Se al 21 marzo chi si preoccupa della situazione disastrosa nelle carceri gridava, dati alla mano, che dall’inizio dell’anno si era registrato un suicidio ogni 3 giorni, adesso abbiamo un nuovo record su cui riflettere: 3 suicidi in un solo giorno. E siamo a 55. Con un ulteriore numero, 63, di morti per “altre cause”. 

Particolarmente atroce il caso del ragazzo tunisino appena ventenne che si è impiccato nel carcere di Sollicciano, a Firenze. Avrebbe finito di scontare la pena a novembre del 2025. A Sollicciano è scoppiata la protesta, con aggressioni a due agenti della polizia penitenziaria e atti di autolesionismo, mentre nel carcere minorile un ragazzo che si era legato al collo un lenzuolo è stato fermato dal compagno di cella. Il Presidente della Regione ha chiesto interventi straordinari per i penitenziari toscani, soprattutto per quelli di Firenze e Livorno che versano in condizioni definite critiche, ma quali condizioni e quali carceri non lo sono? Bisogna aspettare suicidi che accendano l’indignazione dei media, rivolte con detenuti e agenti feriti?

A non suscitare grande interesse è stato invece il suicidio in carcere di un uomo di 81 anni. Non condannato. Semplicemente accusato. A Maschito, piccolo paese lucano in provincia di Potenza, Vincenzo Urbisaglia avrebbe ucciso il 29 giugno la moglie, di anni 73, strangolandola nel corso di una lite. Avrebbe, dato che, appunto, né è stato colto in flagrante né ha subito un processo, e che dal giorno fatidico in cui l’hanno arrestato si è sempre dichiarato innocente.

Vincenzo Urbisaglia non stava bene. Era in stato confusionale quando l’hanno interrogato, lo era probabilmente prima e certamente lo era dopo, tanto che i suoi legali avevano presentato un’istanza di scarcerazione al GIP basata non soltanto sull’età, ma sullo stato psicofisico dell’uomo. La domanda era stata respinta, come se tenere in carcere un ultraottantenne, malato nel corpo e nell’animo, sia doveroso, giusto, o forse chissà, come da art. 27 co. 3, premessa alla “rieducazione del condannato”. Un condannato che poi non era tale, va precisato.

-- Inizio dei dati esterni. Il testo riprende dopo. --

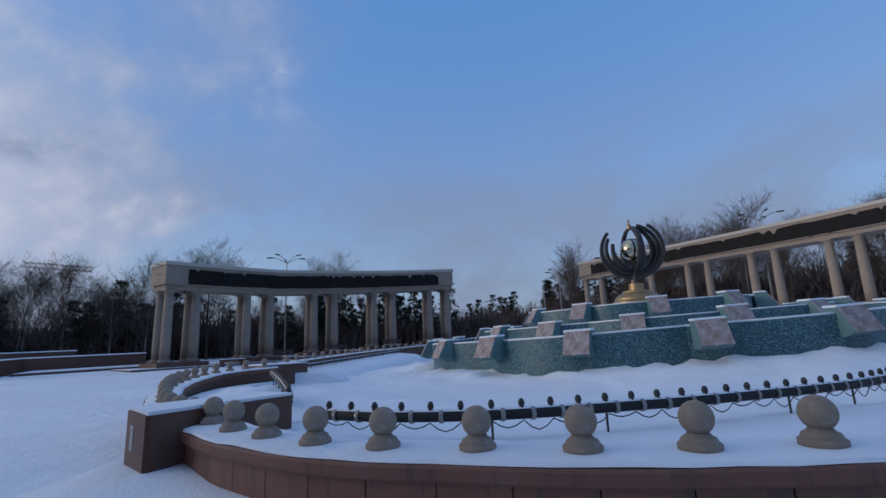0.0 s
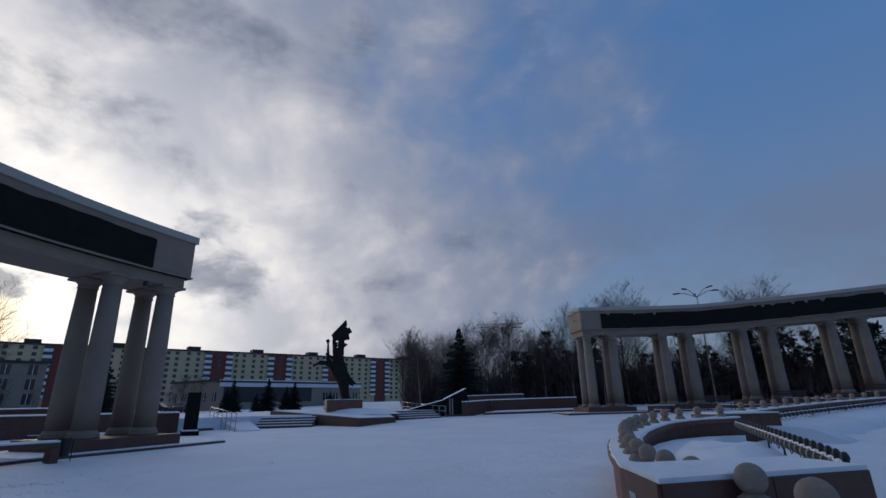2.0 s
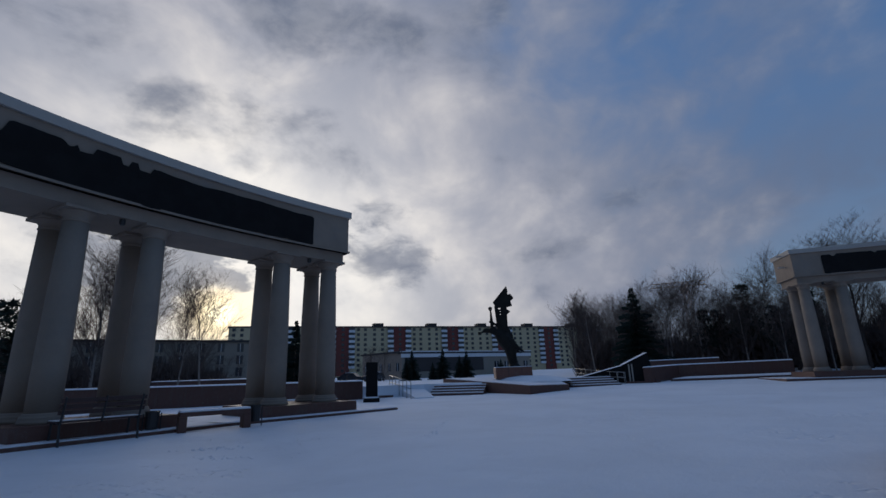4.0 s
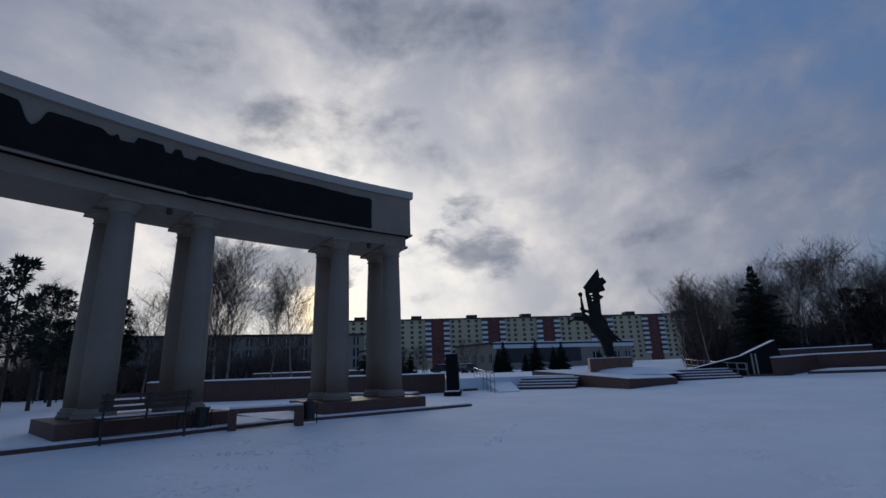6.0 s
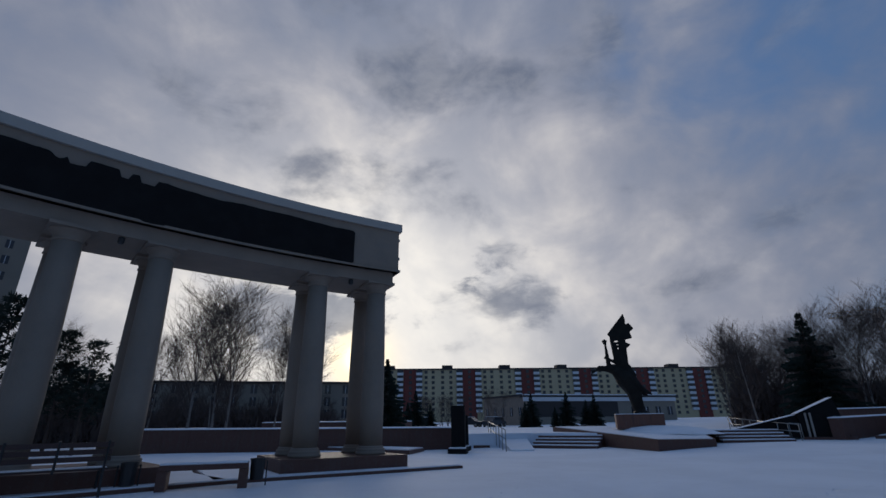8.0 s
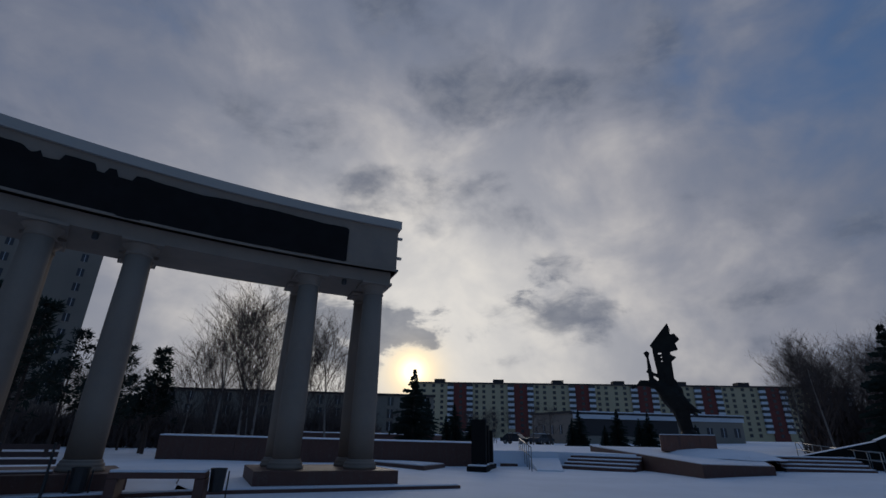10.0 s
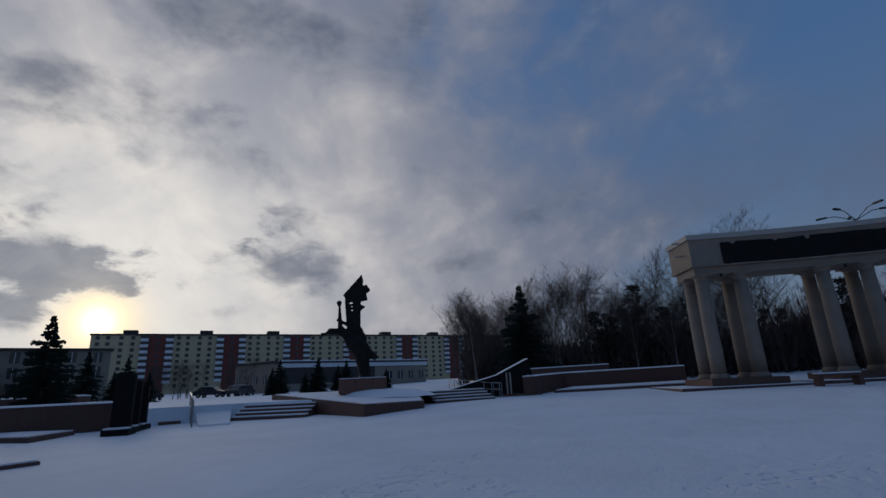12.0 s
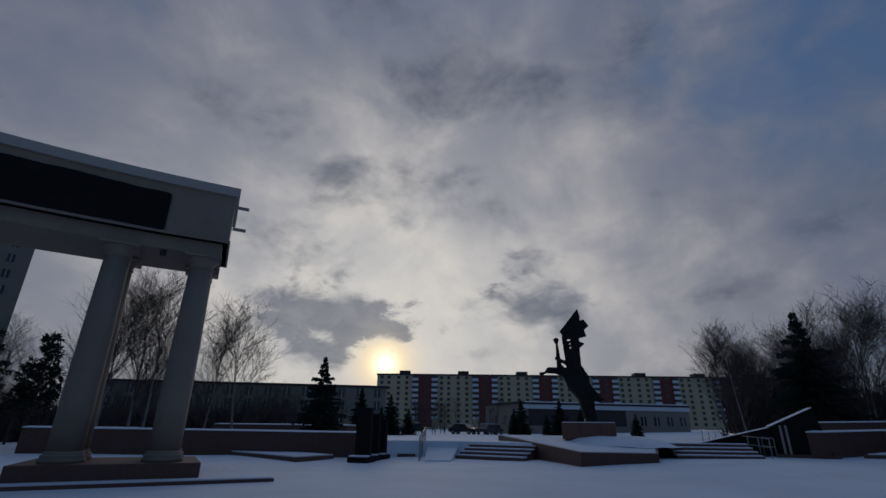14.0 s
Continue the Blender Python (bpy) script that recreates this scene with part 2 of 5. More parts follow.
NEEDLES = surface("needles", (0.034, 0.046, 0.036), 0.9, second=(0.022, 0.033, 0.026), scale=3.0, bump=0.0, per_object=0.4, shine=0.12)
YELLOW = surface("cream_panel", (0.47, 0.385, 0.24), 0.85, second=(0.41, 0.335, 0.21), scale=0.15, bump=0.0)
MAROON = surface("maroon_panel", (0.17, 0.04, 0.03), 0.85, second=(0.09, 0.03, 0.028), scale=0.2, bump=0.0)
WHITE = surface("white_panel", (0.66, 0.67, 0.70), 0.8, second=(0.55, 0.56, 0.58), scale=0.3, bump=0.0)
GREY_PAPER = surface("weathered_paper", (0.40, 0.40, 0.40), 0.9, second=(0.30, 0.30, 0.31), scale=20.0, bump=0.0)
GREY_WALL = surface("grey_plaster", (0.25, 0.215, 0.175), 0.9, second=(0.19, 0.165, 0.135), scale=0.2, bump=0.0)
DARK_ROOF = surface("dark_roof", (0.05, 0.042, 0.04), 0.85, second=(0.035, 0.03, 0.03), scale=0.3, bump=0.0)
PANE = surface("window_glass", (0.03, 0.035, 0.045), 0.12, second=(0.05, 0.055, 0.065), scale=0.2, bump=0.0, grain=0.0, per_object=0.5)
RUBBER = surface("rubber", (0.012, 0.012, 0.012), 0.7, bump=0.0)
CAR_PAINT = surface("dark_car_paint", (0.04, 0.042, 0.05), 0.25, bump=0.0, per_object=0.6)
CRANE = surface("crane_steel", (0.36, 0.24, 0.16), 0.6, bump=0.0)


def mosaic_material():
    m = bpy.data.materials.new("teal_mosaic")
    n = Net(tree_of(m))
    spot = n.node("ShaderNodeTexCoord").outputs["UV"]
    cell = n.node("ShaderNodeTexVoronoi")
    cell.feature, cell.distance = "F1", "CHEBYCHEV"
    n.put(cell.inputs["Vector"], spot)
    cell.inputs["Scale"].default_value = 38.0
    cell.inputs["Randomness"].default_value = 0.15
    pick = n.node("ShaderNodeSeparateColor")
    n.put(pick.inputs[0], cell.outputs["Color"])
    col = n.ramp(pick.outputs[0], (0.0, (0.008, 0.034, 0.05)), (0.4, (0.018, 0.085, 0.115)), (0.78, (0.034, 0.13, 0.16)), (1.0, (0.17, 0.29, 0.31)))
    col = n.mix(n.span(cell.outputs["Distance"], 0.42, 0.50), col, (0.10, 0.14, 0.14))
    wear = n.span(n.noise(spot, 1.4, 6.0, 0.65), 0.5, 0.72)
    col = n.mix(n.math("MULTIPLY", wear, 0.45), col, (0.10, 0.15, 0.15))
    p = n.node("ShaderNodeBsdfPrincipled")
    n.put(p.inputs["Base Color"], col)
    p.inputs["Roughness"].default_value = 0.4
    b = n.node("ShaderNodeBump")
    b.inputs["Strength"].default_value = 0.3
    b.inputs["Distance"].default_value = 0.004
    b.invert = True
    n.put(b.inputs["Height"], cell.outputs["Distance"])
    n.put(p.inputs["Normal"], b.outputs[0])
    n.put(n.node("ShaderNodeOutputMaterial").inputs[0], p.outputs[0])
    return m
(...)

Il segretario del Sindacato di Polizia Penitenziaria Aldo di Giacomo, che ha diffuso la notizia, ci ha tenuto a precisare che Urbisaglia era «apparso subito non molto lucido», aggiungendo come considerazione personale (meno male che qualcuno si prende la responsabilità di un’opinione scomoda) che nel suo caso il carcere «non era proprio indicato». Sulla condizione degli agenti penitenziari, poi, non un’opinione ma un ritornello che ormai ascoltiamo da tempo ma che chi ha il potere di cambiare le cose evidentemente non trova degno di attenzione: «Noi agenti penitenziari siamo abbandonati a noi stessi», e ancora «Il rispetto per la vita non interessa alla politica, come le condizioni disumane in cui si vive nelle carceri italiane sia per i detenuti che per gli operatori penitenziari».

Pochi giorni in galera, sedato dal medico del carcere perché in evidente stato alterato (e un medico che può fare, se non intontire con farmaci i detenuti alterati? che stiano buoni, che non diano problemi), Vincenzo Urbisaglia si toglie la vita l’8 luglio. Non sapremo mai a cosa ha pensato, in quei nove maledetti giorni rinchiuso. Magari alla moglie, alla tragedia, alle sue responsabilità. Magari è solo impazzito a essere ingabbiato, lui che aveva trascorso tutta la vita libero. Oppure si è ucciso non capendo quasi quello che stava facendo. Sicuramente, è morto a causa del carcere. Di una misura insensata, di un sistema folle a cui diamo il nome di “giustizia”.